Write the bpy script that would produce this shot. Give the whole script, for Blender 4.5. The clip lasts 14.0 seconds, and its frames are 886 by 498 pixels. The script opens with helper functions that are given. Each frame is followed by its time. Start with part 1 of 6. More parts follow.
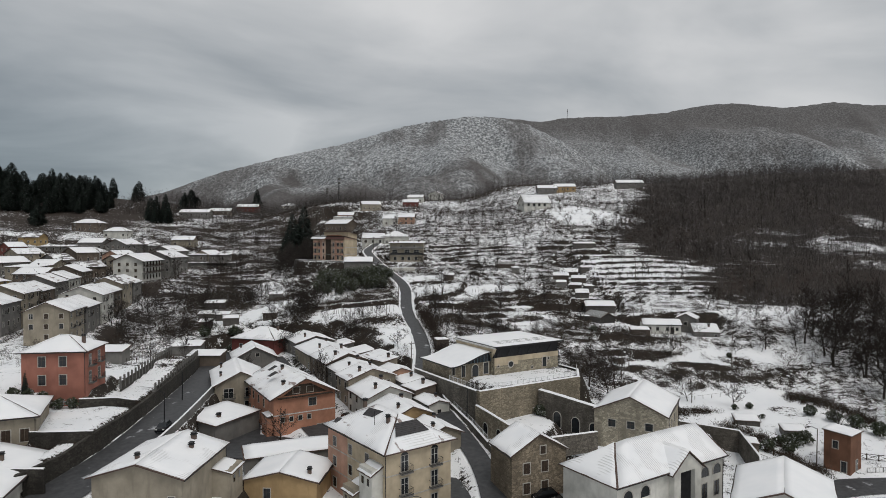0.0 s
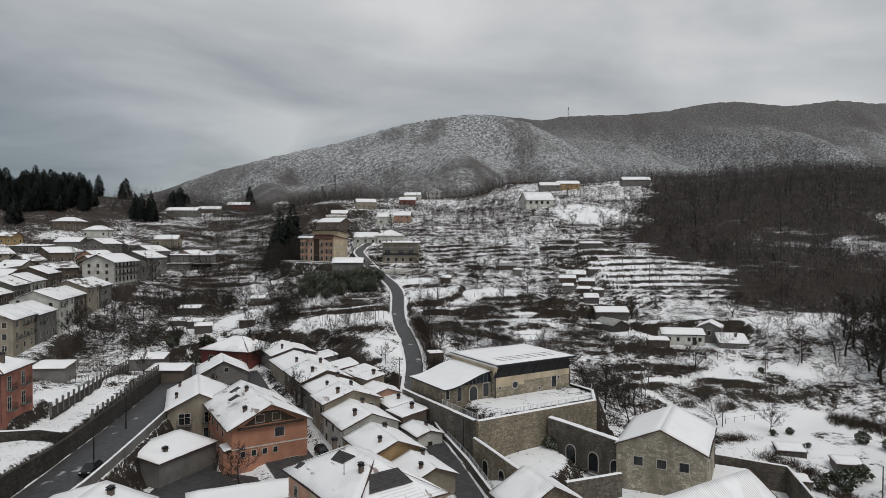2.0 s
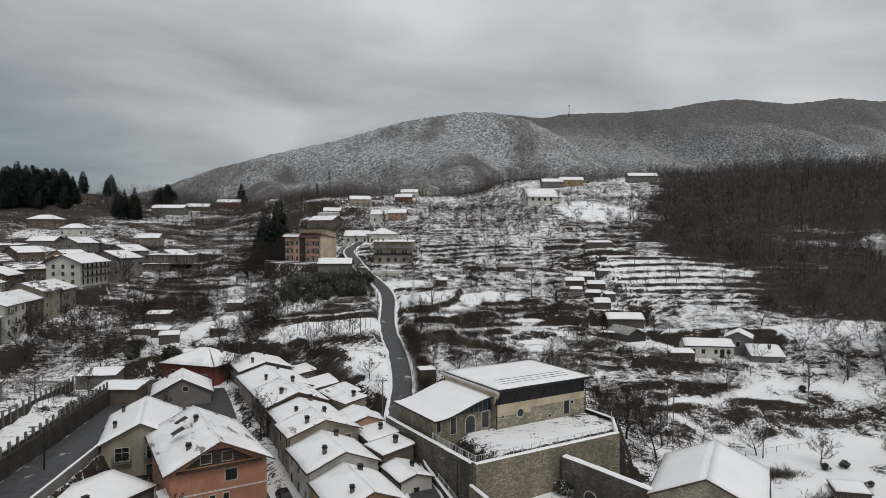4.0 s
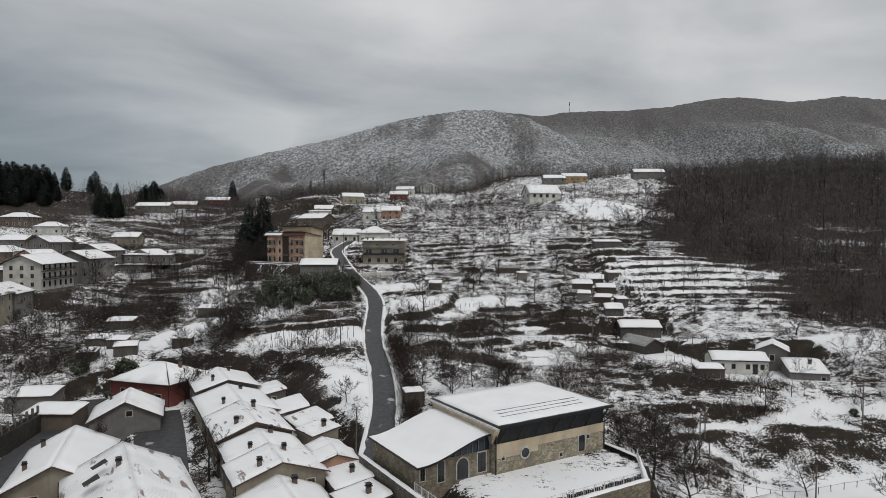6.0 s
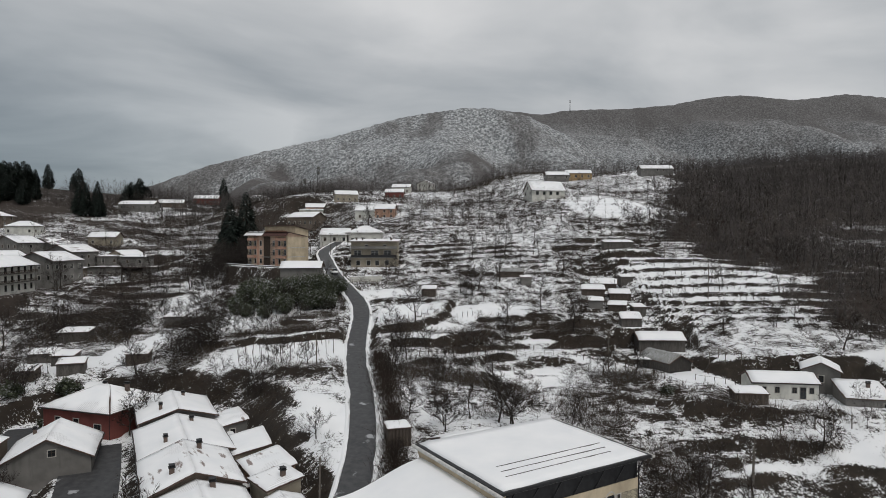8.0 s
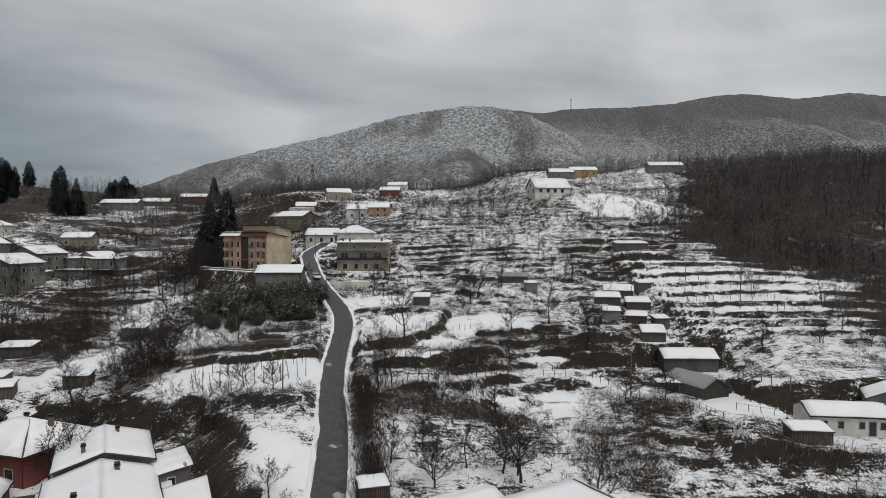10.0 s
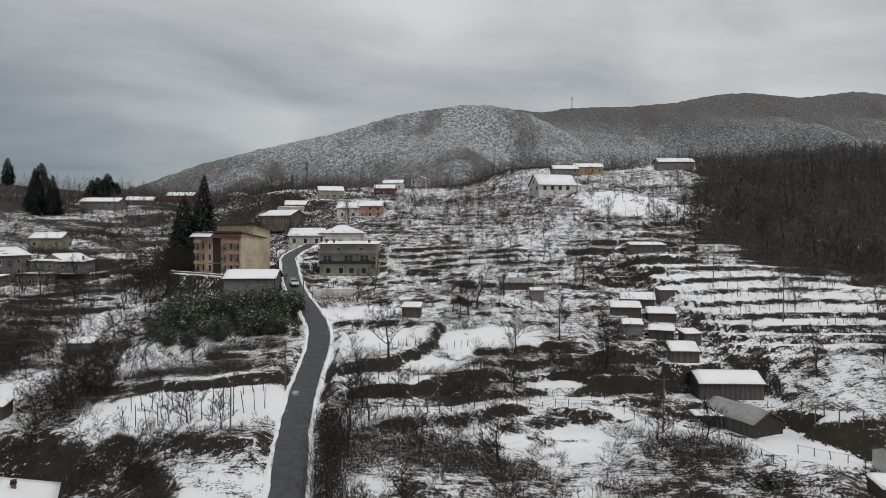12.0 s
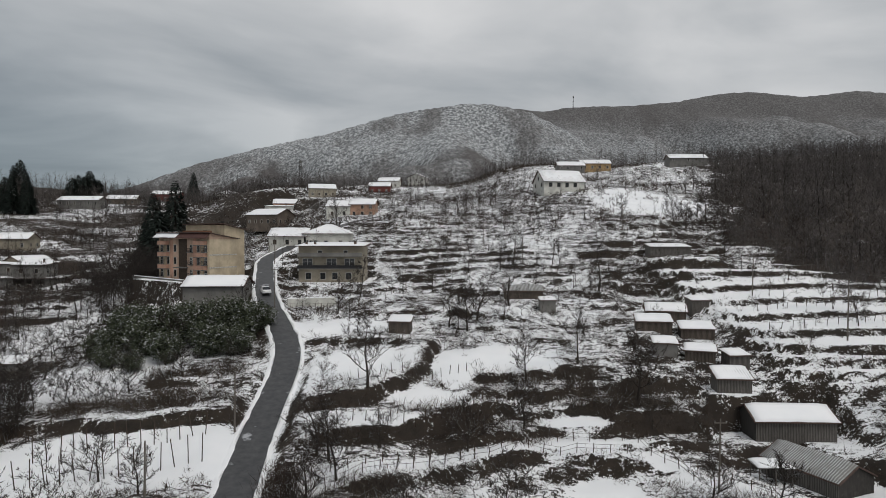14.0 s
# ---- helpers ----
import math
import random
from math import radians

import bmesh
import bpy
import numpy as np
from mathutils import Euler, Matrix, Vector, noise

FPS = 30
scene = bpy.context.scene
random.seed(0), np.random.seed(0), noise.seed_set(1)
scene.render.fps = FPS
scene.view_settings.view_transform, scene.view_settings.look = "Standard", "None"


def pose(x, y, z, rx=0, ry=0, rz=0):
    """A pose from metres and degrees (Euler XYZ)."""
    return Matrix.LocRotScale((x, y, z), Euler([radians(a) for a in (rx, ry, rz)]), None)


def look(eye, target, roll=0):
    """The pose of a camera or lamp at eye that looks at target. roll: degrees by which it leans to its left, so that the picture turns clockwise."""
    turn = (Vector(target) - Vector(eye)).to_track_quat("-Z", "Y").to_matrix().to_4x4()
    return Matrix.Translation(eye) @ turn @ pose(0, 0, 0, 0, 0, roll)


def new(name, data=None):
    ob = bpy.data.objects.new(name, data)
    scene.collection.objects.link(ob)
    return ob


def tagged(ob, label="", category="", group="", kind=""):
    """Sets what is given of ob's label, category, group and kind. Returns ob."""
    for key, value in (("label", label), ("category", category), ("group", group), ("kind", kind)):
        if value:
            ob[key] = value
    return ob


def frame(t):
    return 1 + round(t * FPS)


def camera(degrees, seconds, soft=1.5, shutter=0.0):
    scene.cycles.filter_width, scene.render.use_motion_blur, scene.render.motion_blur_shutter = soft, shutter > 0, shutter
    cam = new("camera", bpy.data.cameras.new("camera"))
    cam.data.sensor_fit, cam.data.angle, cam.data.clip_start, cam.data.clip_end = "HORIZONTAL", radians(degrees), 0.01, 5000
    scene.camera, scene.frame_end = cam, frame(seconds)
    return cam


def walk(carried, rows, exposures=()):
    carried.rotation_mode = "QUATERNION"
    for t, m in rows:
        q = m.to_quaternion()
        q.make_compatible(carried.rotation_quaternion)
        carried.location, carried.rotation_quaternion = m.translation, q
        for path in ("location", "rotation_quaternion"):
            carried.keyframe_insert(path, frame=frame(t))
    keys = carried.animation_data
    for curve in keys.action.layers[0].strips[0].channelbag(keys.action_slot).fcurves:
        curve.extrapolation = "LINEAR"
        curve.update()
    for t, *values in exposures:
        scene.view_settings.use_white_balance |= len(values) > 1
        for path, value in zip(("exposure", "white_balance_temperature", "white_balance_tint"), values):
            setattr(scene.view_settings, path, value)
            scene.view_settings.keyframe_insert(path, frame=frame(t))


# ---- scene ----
# ---- camera ----
cam = camera(70.0, 14.0, 0.6)
EYE, TILT, LEAN = 40.0, -1.0, 0.0
ROWS = [
    (0.0, 0.000, 0.000, 0.000, 0.000, 0.000, -0.000),
    (0.5, 0.332, 5.026, 0.077, -0.006, -0.012, -0.020),
    (1.0, 0.698, 10.066, 0.170, -0.000, -0.024, -0.030),
    (1.5, 1.022, 15.162, 0.204, -0.006, -0.030, -0.040),
    (2.0, 1.346, 20.272, 0.307, -0.012, -0.049, -0.040),
    (2.5, 1.686, 25.382, 0.315, -0.018, -0.049, -0.060),
    (3.0, 1.985, 30.464, 0.417, -0.030, -0.079, -0.060),
    (5.5, 4.037, 54.964, 0.528, -0.067, -0.183, -0.050),
    (6.0, 4.438, 59.794, 0.554, -0.085, -0.195, -0.050),
    (6.5, 4.804, 64.652, 0.664, -0.103, -0.219, -0.040),
    (7.0, 5.145, 69.524, 0.750, -0.110, -0.231, -0.030),
    (7.5, 5.400, 74.074, 0.869, -0.122, -0.231, -0.010),
    (8.0, 5.707, 79.268, 1.073, -0.122, -0.237, -0.020),
    (10.5, 7.325, 103.782, 1.780, -0.146, -0.262, -0.040),
    (11.0, 7.700, 108.738, 1.899, -0.146, -0.249, -0.030),
    (11.5, 8.023, 113.764, 1.993, -0.158, -0.237, -0.040),
    (12.0, 8.381, 118.818, 2.104, -0.146, -0.231, -0.030),
    (12.5, 8.645, 123.914, 2.215, -0.152, -0.213, -0.040),
    (13.0, 8.892, 129.066, 2.283, -0.158, -0.195, -0.040),
    (13.5, 9.156, 134.232, 2.402, -0.152, -0.195, -0.040),
    (14.0, 9.403, 139.048, 2.479, -0.146, -0.183, -0.040),
]
walk(cam, [(t, pose(0, 0, EYE, TILT, LEAN, 0) @ pose(x, y, z, 90 + pitch, roll, yaw)) for t, x, y, z, yaw, pitch, roll in ROWS])

# ---- sky and light ----
def link(nt, a, b):
    nt.links.new(a, b)


def make_world():
    w = bpy.data.worlds.new("overcast_sky")
    scene.world = w
    w.use_nodes = True
    nt = w.node_tree
    n = nt.nodes
    n.clear()
    out = n.new("ShaderNodeOutputWorld")
    bg = n.new("ShaderNodeBackground")
    sky = n.new("ShaderNodeTexSky")
    sky.sky_type = "NISHITA"
    sky.sun_disc = False
    sky.sun_elevation = radians(60)
    sky.sun_rotation = radians(148)
    tc = n.new("ShaderNodeTexCoord")
    sep = n.new("ShaderNodeSeparateXYZ")
    link(nt, tc.outputs["Generated"], sep.inputs[0])
    # cloud sheet: project the direction on a flat layer
    zadd = n.new("ShaderNodeMath"); zadd.operation = "MULTIPLY_ADD"
    zadd.inputs[1].default_value, zadd.inputs[2].default_value = 1.0, 0.16
    link(nt, sep.outputs["Z"], zadd.inputs[0])
    div = n.new("ShaderNodeVectorMath"); div.operation = "DIVIDE"
    comb = n.new("ShaderNodeCombineXYZ")
    for i in range(3):
        link(nt, zadd.outputs[0], comb.inputs[i])
    link(nt, tc.outputs["Generated"], div.inputs[0])
    link(nt, comb.outputs[0], div.inputs[1])
    noise1 = n.new("ShaderNodeTexNoise")
    noise1.inputs["Scale"].default_value = 0.9
    noise1.inputs["Detail"].default_value = 5
    noise1.inputs["Roughness"].default_value = 0.5
    noise1.inputs["Distortion"].default_value = 0.5
    link(nt, div.outputs[0], noise1.inputs["Vector"])
    ramp = n.new("ShaderNodeValToRGB")
    ramp.color_ramp.elements[0].position, ramp.color_ramp.elements[0].color = 0.33, (0.37, 0.395, 0.415, 1)
    ramp.color_ramp.elements[1].position, ramp.color_ramp.elements[1].color = 0.7, (0.725, 0.725, 0.725, 1)
    link(nt, noise1.outputs["Fac"], ramp.inputs[0])
    # darker, bluer cloud bank low in the west
    bank = n.new("ShaderNodeMapRange")
    bank.interpolation_type = "SMOOTHSTEP"
    bank.inputs["From Min"].default_value, bank.inputs["From Max"].default_value = -0.62, 0.12
    bank.inputs["To Min"].default_value, bank.inputs["To Max"].default_value = 1.0, 0.0
    link(nt, sep.outputs["X"], bank.inputs["Value"])
    low = n.new("ShaderNodeMapRange")
    low.interpolation_type = "SMOOTHSTEP"
    low.inputs["From Min"].default_value, low.inputs["From Max"].default_value = 0.03, 0.42
    low.inputs["To Min"].default_value, low.inputs["To Max"].default_value = 1.0, 0.1
    link(nt, sep.outputs["Z"], low.inputs["Value"])
    mul = n.new("ShaderNodeMath"); mul.operation = "MULTIPLY"
    link(nt, bank.outputs[0], mul.inputs[0]); link(nt, low.outputs[0], mul.inputs[1])
    dark = n.new("ShaderNodeMixRGB"); dark.blend_type = "MULTIPLY"
    dark.inputs[2].default_value = (0.39, 0.455, 0.5, 1)
    link(nt, mul.outputs[0], dark.inputs[0]); link(nt, ramp.outputs[0], dark.inputs[1])
    mix = n.new("ShaderNodeMixRGB")
    mix.inputs[0].default_value = 0.93
    scl = n.new("ShaderNodeVectorMath"); scl.operation = "SCALE"
    scl.inputs["Scale"].default_value = 0.1
    link(nt, sky.outputs[0], scl.inputs[0])
    link(nt, scl.outputs[0], mix.inputs[1]); link(nt, dark.outputs[0], mix.inputs[2])
    link(nt, mix.outputs[0], bg.inputs[0])
    bg.inputs[1].default_value = 1.0
    link(nt, bg.outputs[0], out.inputs[0])


make_world()
sun_data = bpy.data.lights.new("sun", "SUN")
sun_data.energy, sun_data.angle, sun_data.color = 1.25, radians(30), (1.0, 0.96, 0.91)
sun = new("sun", sun_data)
sun.matrix_world = look((50, 60, 160), (0, 140, 0))
scene.view_settings.exposure = -0.08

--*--

> **Exercise goal**
Transcribe the opening line of the listing above, please, and every line after it through the line with "import numpy as np", word for word, without pictures.

> **The completed task**
Write the bpy script that would produce this shot. Give the whole script, for Blender 4.5. The clip lasts 14.0 seconds, and its frames are 886 by 498 pixels. The script opens with helper functions that are given. Each frame is followed by its time. Start with part 1 of 6. More parts follow.
0.0 s
2.0 s
4.0 s
6.0 s
8.0 s
10.0 s
12.0 s
14.0 s
# ---- helpers ----
import math
import random
from math import radians

import bmesh
import bpy
import numpy as np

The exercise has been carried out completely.